▶ To be done
From the first line of the listing below to the line with "what is given", print each line exactly, and nothing more. Leave out the pictures.

▶ Recorded data
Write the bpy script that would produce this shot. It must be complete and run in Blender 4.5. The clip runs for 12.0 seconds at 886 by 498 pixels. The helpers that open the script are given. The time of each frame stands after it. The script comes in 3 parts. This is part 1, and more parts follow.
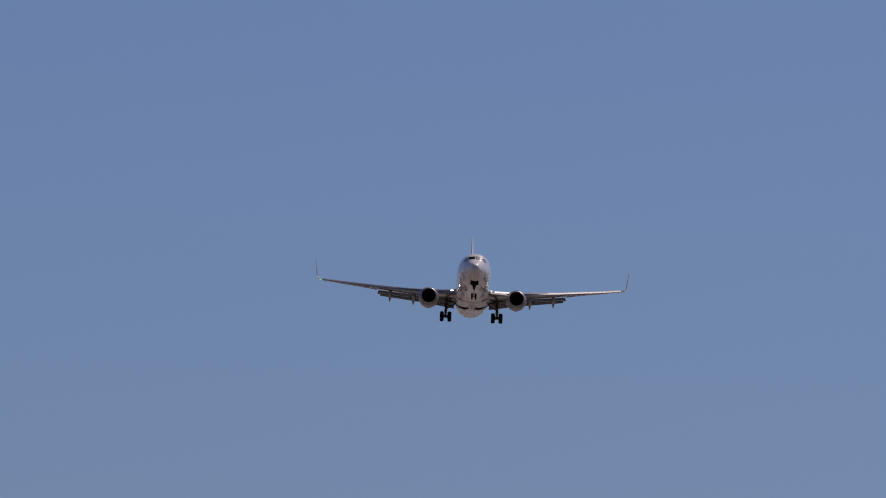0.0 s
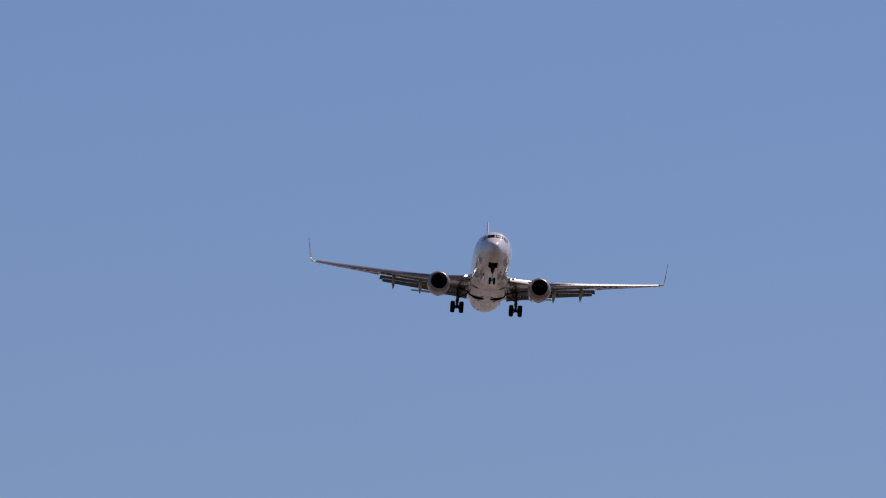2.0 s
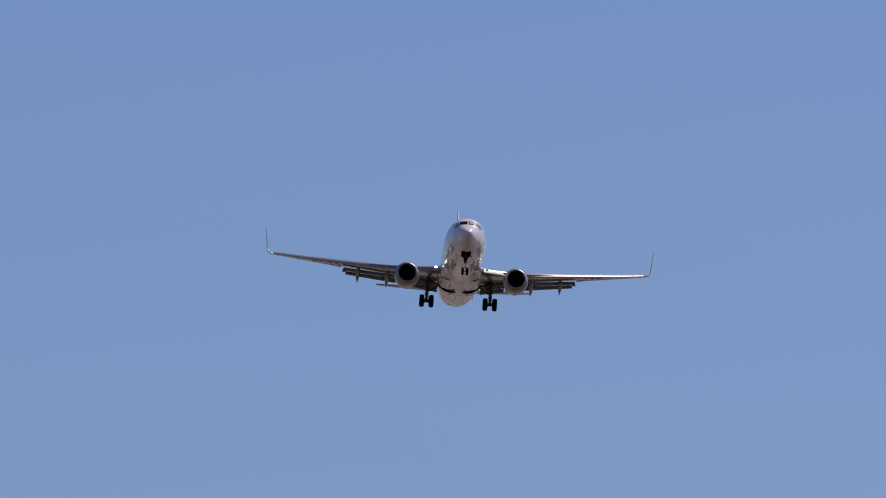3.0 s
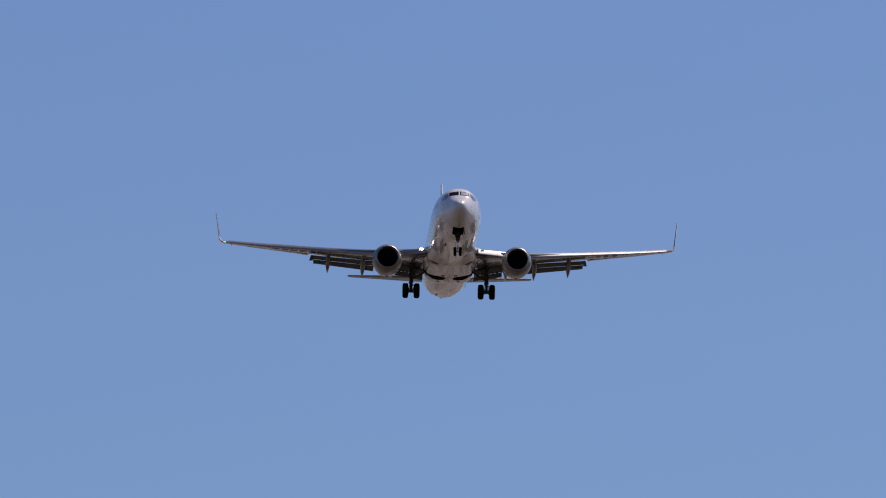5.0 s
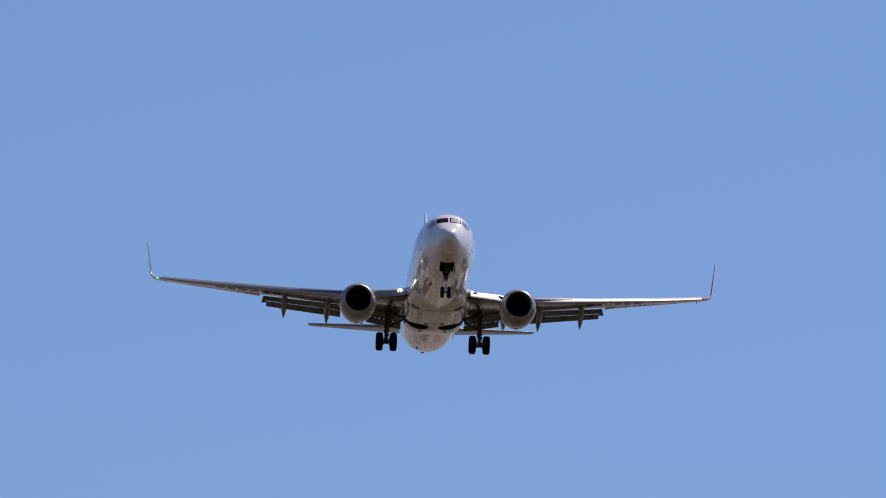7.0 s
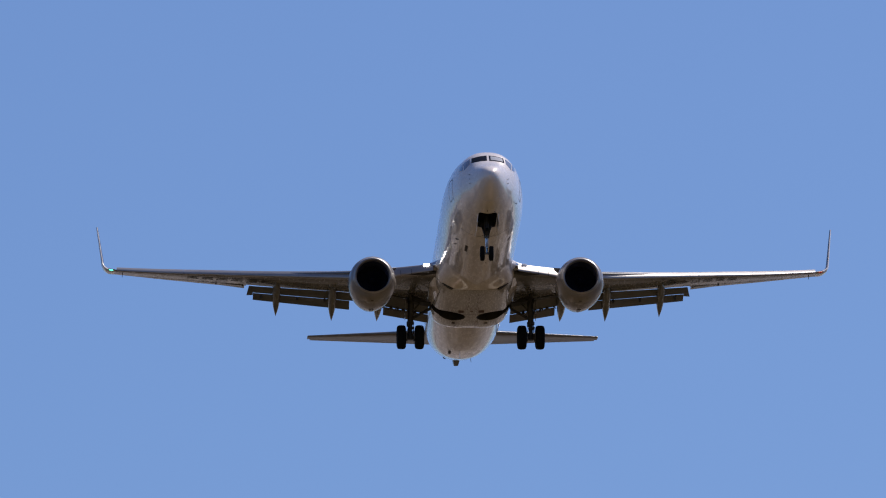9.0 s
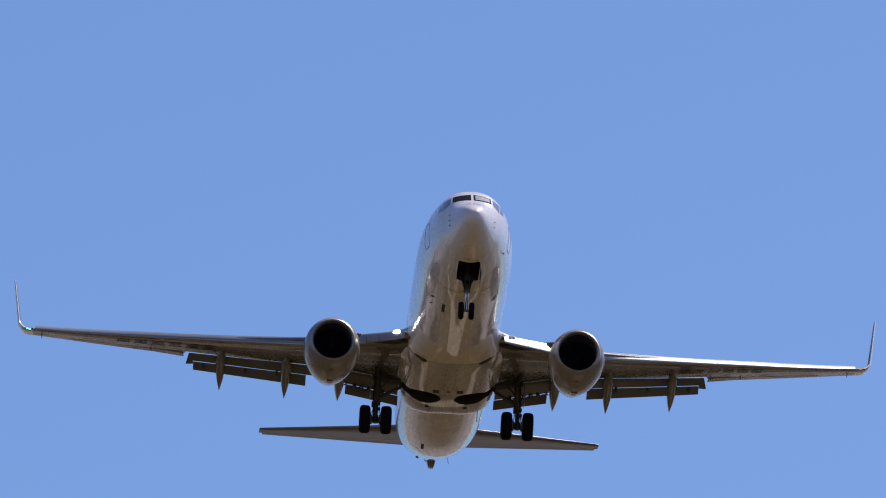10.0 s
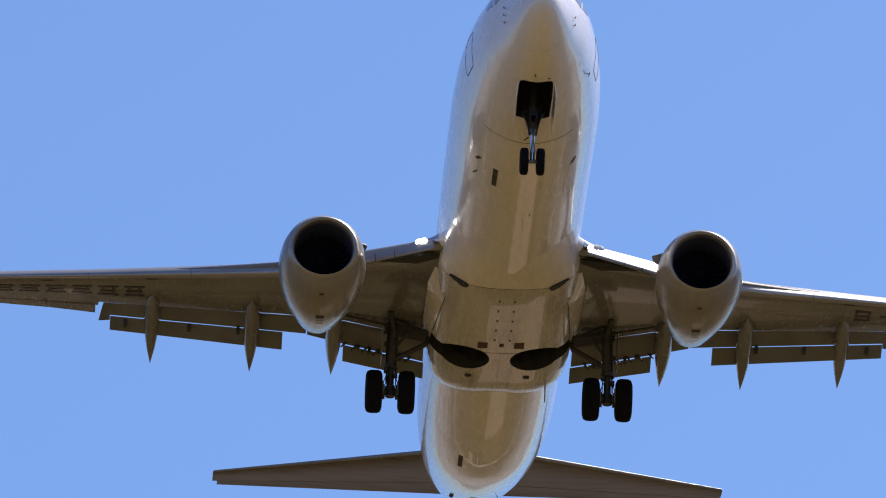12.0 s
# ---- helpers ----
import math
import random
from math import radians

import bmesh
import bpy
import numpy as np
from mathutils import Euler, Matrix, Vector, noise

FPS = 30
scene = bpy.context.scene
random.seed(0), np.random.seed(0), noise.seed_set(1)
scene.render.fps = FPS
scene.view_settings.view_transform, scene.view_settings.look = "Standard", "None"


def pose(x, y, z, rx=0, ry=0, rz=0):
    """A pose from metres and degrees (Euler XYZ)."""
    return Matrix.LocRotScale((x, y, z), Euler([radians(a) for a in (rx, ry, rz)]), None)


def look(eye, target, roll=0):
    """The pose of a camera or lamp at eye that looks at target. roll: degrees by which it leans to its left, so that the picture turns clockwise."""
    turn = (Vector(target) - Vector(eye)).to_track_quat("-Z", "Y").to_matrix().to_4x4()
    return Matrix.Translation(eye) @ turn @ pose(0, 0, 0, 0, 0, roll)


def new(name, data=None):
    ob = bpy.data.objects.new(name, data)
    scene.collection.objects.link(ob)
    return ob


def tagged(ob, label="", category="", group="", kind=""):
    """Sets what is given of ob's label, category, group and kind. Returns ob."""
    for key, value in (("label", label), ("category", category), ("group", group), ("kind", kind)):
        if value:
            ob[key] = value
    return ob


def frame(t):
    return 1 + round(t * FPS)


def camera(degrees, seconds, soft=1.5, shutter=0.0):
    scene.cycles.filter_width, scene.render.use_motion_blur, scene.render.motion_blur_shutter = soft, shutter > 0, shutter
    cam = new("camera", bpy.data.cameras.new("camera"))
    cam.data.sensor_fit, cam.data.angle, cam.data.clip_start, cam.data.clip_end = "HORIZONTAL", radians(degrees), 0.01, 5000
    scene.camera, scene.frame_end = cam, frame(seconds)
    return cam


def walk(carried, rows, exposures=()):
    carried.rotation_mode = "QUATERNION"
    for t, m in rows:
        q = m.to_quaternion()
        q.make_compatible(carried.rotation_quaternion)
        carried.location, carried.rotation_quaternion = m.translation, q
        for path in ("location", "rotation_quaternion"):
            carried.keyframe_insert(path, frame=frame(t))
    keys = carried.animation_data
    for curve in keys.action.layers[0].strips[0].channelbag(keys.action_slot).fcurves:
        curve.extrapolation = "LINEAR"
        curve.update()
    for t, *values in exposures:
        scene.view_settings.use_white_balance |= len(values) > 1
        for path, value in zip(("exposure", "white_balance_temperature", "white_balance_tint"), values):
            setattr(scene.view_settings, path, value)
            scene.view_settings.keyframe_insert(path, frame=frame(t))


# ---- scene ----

▶ Written response
Write the bpy script that would produce this shot. It must be complete and run in Blender 4.5. The clip runs for 12.0 seconds at 886 by 498 pixels. The helpers that open the script are given. The time of each frame stands after it. The script comes in 3 parts. This is part 1, and more parts follow.
0.0 s
2.0 s
3.0 s
5.0 s
7.0 s
9.0 s
10.0 s
12.0 s
# ---- helpers ----
import math
import random
from math import radians

import bmesh
import bpy
import numpy as np
from mathutils import Euler, Matrix, Vector, noise

FPS = 30
scene = bpy.context.scene
random.seed(0), np.random.seed(0), noise.seed_set(1)
scene.render.fps = FPS
scene.view_settings.view_transform, scene.view_settings.look = "Standard", "None"


def pose(x, y, z, rx=0, ry=0, rz=0):
    """A pose from metres and degrees (Euler XYZ)."""
    return Matrix.LocRotScale((x, y, z), Euler([radians(a) for a in (rx, ry, rz)]), None)


def look(eye, target, roll=0):
    """The pose of a camera or lamp at eye that looks at target. roll: degrees by which it leans to its left, so that the picture turns clockwise."""
    turn = (Vector(target) - Vector(eye)).to_track_quat("-Z", "Y").to_matrix().to_4x4()
    return Matrix.Translation(eye) @ turn @ pose(0, 0, 0, 0, 0, roll)


def new(name, data=None):
    ob = bpy.data.objects.new(name, data)
    scene.collection.objects.link(ob)
    return ob


def tagged(ob, label="", category="", group="", kind=""):
    """Sets what is given of ob's label, category, group and kind. Returns ob."""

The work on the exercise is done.